Trouble? No. Traded? Yes.

"I told him this was one of the hardest things I'd ever had to do," Cashman said. "His reaction was "Goooollllyy,' or something like that. Then his next question was, "Who's going with me?' "

* * *

Still holding the shaving kit, Wells looked at Cashman and deadpanned that if he had found out about the trade "five minutes later after he shaved, he would have pulled my arms and legs out," Cashman said.

Ironically, Wells had just completed a radio interview with a local station in which he had talked about the Blue Jays and how they were going to look this season.

"We lost a lot of personality today," Cone said. "And I'll tell you this, there are going to be some bars going out of business in New York this season."

The news of the deal caused mixed emotions in the clubhouse as team members learned they had lost their post-season hero and the man who recorded the 14th perfect game in major-league history, May 17 against the Twins.

"It's a shock, nobody knew about it," lefty Andy Pettitte said. "It's the first day and you don't expect something like that. But it makes you realize that you can never be too comfortable."

Perhaps the most surprising part of the deal was the pace with which it was completed.

It began at 3 p.m. Wednesday when Cashman returned a phone call from Blue Jays general manager Gord Ash.

"I told him that if he had an offer to give me, some players in mind, to give it now," Cashman said. "He said Wells, Lloyd and Bush. That's when I knew they were serious.

"Yesterday was the first day that any (trade offer) made my knees buckle."

After a few hours of discussions between Cashman at Legends Field and Yankees front office personnel, who were eating with owner George Steinbrenner at Malio's, the deal was sealed at 11:42 p.m.
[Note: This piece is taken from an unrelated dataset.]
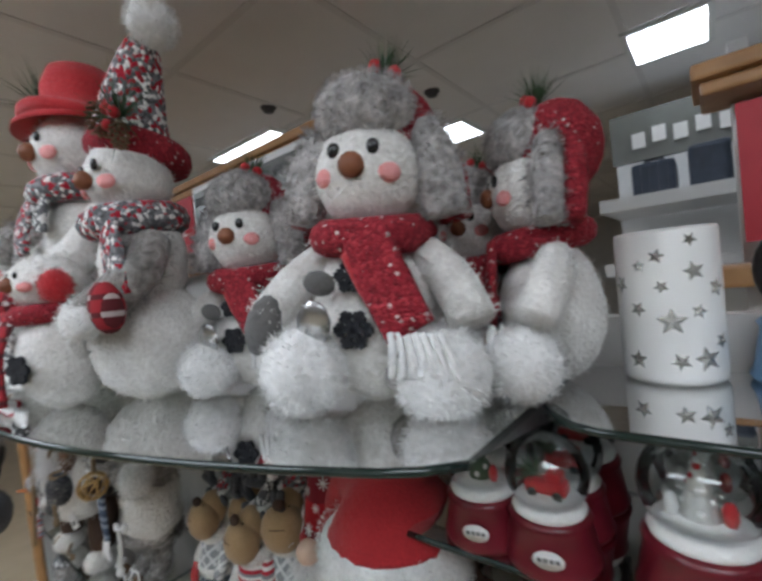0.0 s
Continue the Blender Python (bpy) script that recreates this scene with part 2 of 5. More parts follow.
GRID = surface("ceiling_grid", (0.72, 0.70, 0.69), (0.76, 0.74, 0.73), 0.8, 30, 0.05)
FLOORMAT = surface("tan_floor", (0.46, 0.37, 0.25), (0.54, 0.44, 0.31), 0.35, 8, 0.03, coarse=2)
WALLMAT = surface("store_wall", (0.55, 0.53, 0.49), (0.62, 0.60, 0.56), 0.9, 20, 0.05)
SHELFGLASS = thin_glass("shelf_glass", (0.64, 0.70, 0.68), 0.015)
GLASSEDGE = surface("glass_edge", (0.008, 0.016, 0.013), (0.014, 0.026, 0.021), 0.1, 30, 0.0)
GLOBE = thin_glass("globe_glass", (0.93, 0.95, 0.95), 0.06)
MAROON = surface("maroon_resin", (0.11, 0.008, 0.015), (0.17, 0.014, 0.024), 0.3, 20, 0.05)
SNOW = surface("snow_resin", (0.70, 0.69, 0.66), (0.80, 0.79, 0.76), 0.7, 90, 0.4)
CERAMIC = surface("white_ceramic", (0.80, 0.79, 0.76), (0.84, 0.83, 0.80), 0.35, 20, 0.03)
STARCUT = surface("star_foil", (0.25, 0.24, 0.21), (0.55, 0.53, 0.49), 0.25, 120, 0.4, metal=0.7)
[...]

"I didn't sleep all night last night," Torre said. "I knew I was going to have to come in here and talk to Boomer (Wells' nickname) today."

Cashman said Lloyd was equally stunned, but Bush, who returned to clear out his locker, was more upbeat.

"I kind of knew it was coming, but the other two guys, I don't think they knew," said Bush, whom the Yankees acquired as part of the much-publicized Hideki Irabu deal with San Diego in 1997. "Well, I guess I'm part of another high-profile trade."

All this for a man called "Rocket," who is expected to join his new team Saturday.

Clemens, 36, was 20-6 with a 2.65 ERA and league-leading 271 strikeouts last season. He has two years left on his contract and is due to be paid $16.1-million.

"I just can't wait to try on the hat and the pinstripes," Clemens said during a teleconference. "It's going to be exciting. ... It's just another great challenge. I always enjoy the challenges and I know I have met my match in a guy (Steinbrenner) who wants to win. I feel really fortunate."

Second all-time with six ERA titles, Clemens is No. 10 in career strikeouts and is the active leader in strikeouts, wins and shutouts. About the only thing he has not accomplished is a World Series title.

"He will be salivating at the opportunity to win one of those," Steinbrenner said. "He is going to fit in so well here with the Paul O'Neills and Derek Jeters, guys who are warriors. That's what he is, a warrior. That's the best way to put it."